__What is needed__
Print, word for word, the opening line of the data below and every line after it through the line that contains "what is given", but not the pictures.

═══ Supplied information

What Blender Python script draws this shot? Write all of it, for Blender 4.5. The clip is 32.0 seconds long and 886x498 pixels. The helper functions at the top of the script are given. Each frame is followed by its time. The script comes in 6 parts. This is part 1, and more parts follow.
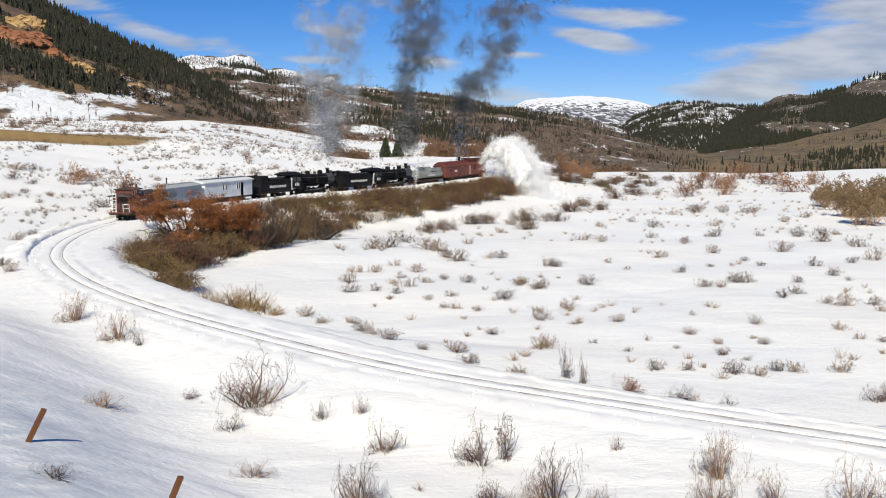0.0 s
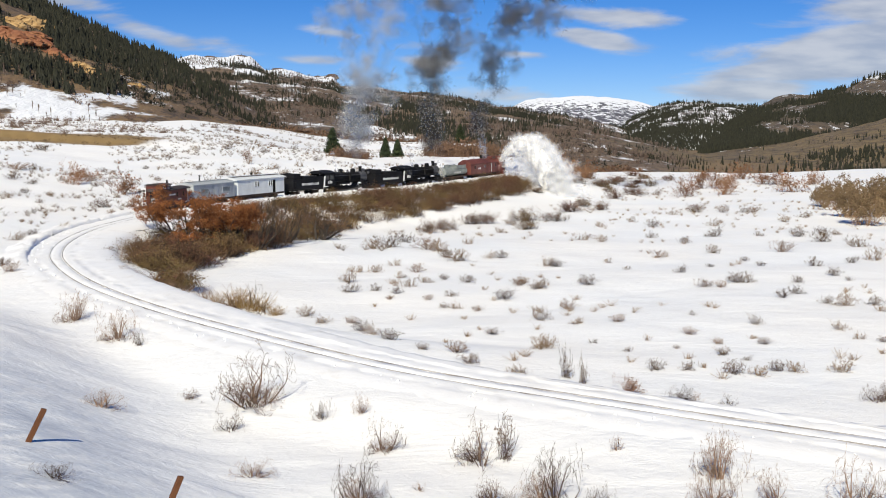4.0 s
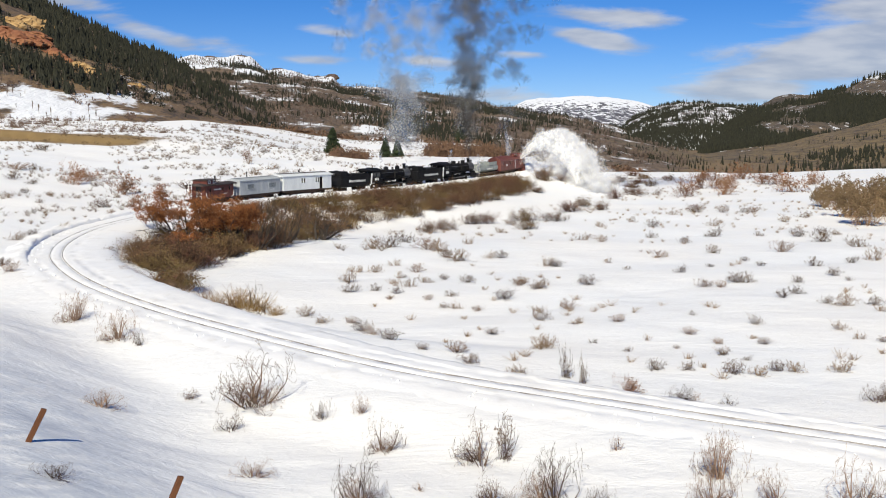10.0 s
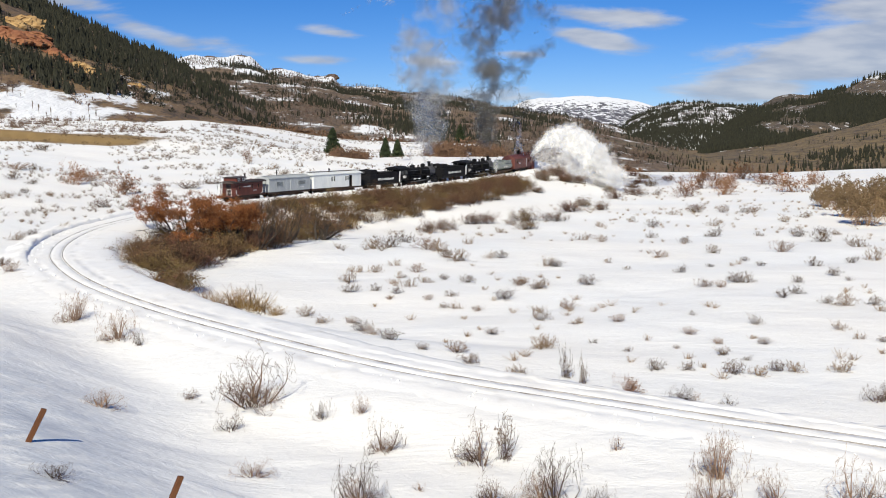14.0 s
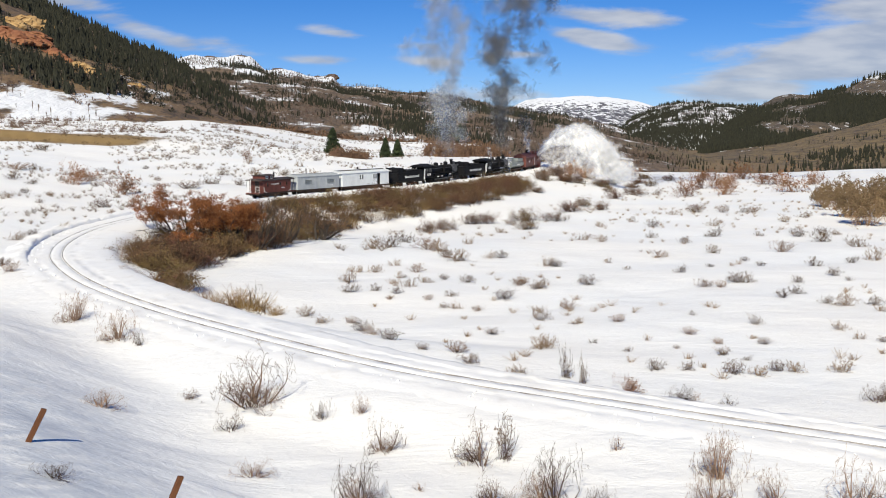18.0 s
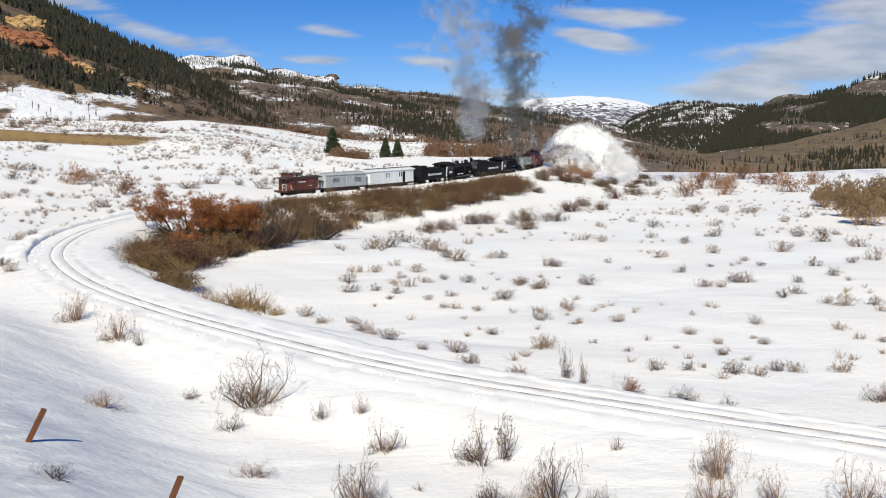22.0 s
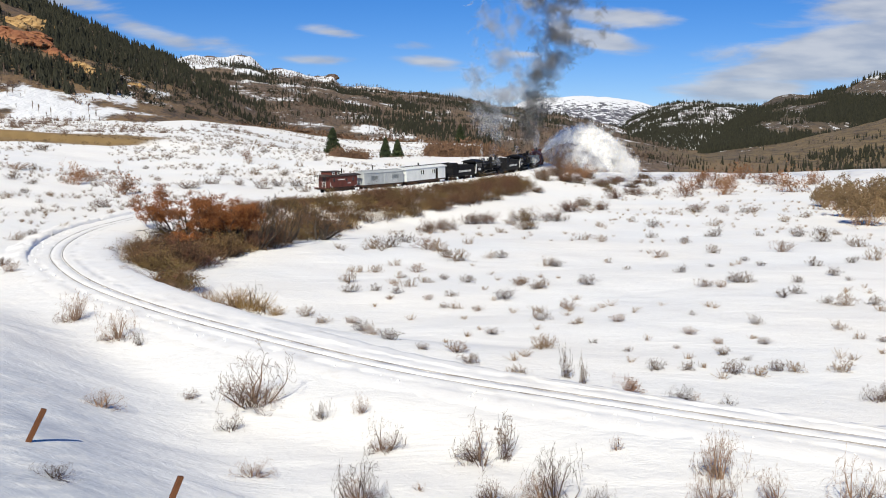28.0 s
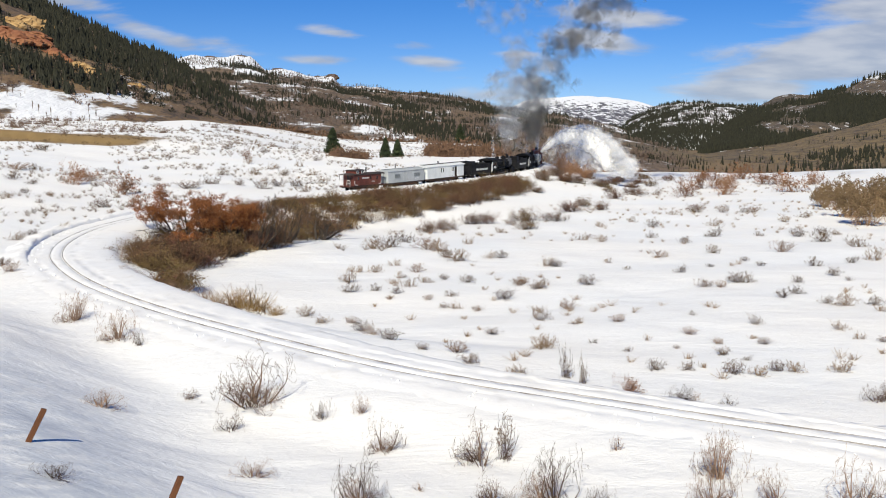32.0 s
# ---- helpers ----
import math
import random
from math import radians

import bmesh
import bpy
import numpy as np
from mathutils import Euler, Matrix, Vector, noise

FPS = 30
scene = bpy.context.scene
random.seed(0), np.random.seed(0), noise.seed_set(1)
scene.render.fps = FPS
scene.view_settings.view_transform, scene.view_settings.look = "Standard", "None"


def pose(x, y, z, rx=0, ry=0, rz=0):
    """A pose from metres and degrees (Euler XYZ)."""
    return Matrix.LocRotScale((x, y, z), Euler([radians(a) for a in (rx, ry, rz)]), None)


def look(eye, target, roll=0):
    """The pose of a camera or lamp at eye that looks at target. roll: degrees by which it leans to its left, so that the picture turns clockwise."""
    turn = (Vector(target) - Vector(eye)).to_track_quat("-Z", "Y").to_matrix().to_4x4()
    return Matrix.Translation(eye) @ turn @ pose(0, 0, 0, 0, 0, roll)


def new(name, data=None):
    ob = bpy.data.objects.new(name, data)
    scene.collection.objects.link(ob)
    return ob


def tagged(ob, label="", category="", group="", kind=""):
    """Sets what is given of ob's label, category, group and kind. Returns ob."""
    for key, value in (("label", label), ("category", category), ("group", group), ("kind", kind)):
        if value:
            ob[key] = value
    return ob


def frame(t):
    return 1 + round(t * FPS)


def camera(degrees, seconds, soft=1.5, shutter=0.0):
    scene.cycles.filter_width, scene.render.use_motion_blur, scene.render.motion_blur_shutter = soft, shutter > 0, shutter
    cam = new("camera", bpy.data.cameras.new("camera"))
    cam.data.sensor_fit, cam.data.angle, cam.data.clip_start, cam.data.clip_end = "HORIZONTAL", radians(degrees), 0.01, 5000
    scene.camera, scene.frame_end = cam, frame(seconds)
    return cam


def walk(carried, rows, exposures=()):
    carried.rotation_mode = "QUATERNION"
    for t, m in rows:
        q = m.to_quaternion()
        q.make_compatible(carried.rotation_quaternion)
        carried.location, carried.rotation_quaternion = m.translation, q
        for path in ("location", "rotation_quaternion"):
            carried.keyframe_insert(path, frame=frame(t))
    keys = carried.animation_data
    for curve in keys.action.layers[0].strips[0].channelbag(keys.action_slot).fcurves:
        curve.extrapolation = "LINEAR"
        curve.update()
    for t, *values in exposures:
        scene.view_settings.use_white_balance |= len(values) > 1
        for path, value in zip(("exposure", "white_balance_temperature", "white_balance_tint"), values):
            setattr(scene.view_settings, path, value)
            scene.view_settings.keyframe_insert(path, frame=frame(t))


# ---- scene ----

══════

__Expected answer__
What Blender Python script draws this shot? Write all of it, for Blender 4.5. The clip is 32.0 seconds long and 886x498 pixels. The helper functions at the top of the script are given. Each frame is followed by its time. The script comes in 6 parts. This is part 1, and more parts follow.
0.0 s
4.0 s
10.0 s
14.0 s
18.0 s
22.0 s
28.0 s
32.0 s
# ---- helpers ----
import math
import random
from math import radians

import bmesh
import bpy
import numpy as np
from mathutils import Euler, Matrix, Vector, noise

FPS = 30
scene = bpy.context.scene
random.seed(0), np.random.seed(0), noise.seed_set(1)
scene.render.fps = FPS
scene.view_settings.view_transform, scene.view_settings.look = "Standard", "None"


def pose(x, y, z, rx=0, ry=0, rz=0):
    """A pose from metres and degrees (Euler XYZ)."""
    return Matrix.LocRotScale((x, y, z), Euler([radians(a) for a in (rx, ry, rz)]), None)


def look(eye, target, roll=0):
    """The pose of a camera or lamp at eye that looks at target. roll: degrees by which it leans to its left, so that the picture turns clockwise."""
    turn = (Vector(target) - Vector(eye)).to_track_quat("-Z", "Y").to_matrix().to_4x4()
    return Matrix.Translation(eye) @ turn @ pose(0, 0, 0, 0, 0, roll)


def new(name, data=None):
    ob = bpy.data.objects.new(name, data)
    scene.collection.objects.link(ob)
    return ob


def tagged(ob, label="", category="", group="", kind=""):
    """Sets what is given of ob's label, category, group and kind. Returns ob."""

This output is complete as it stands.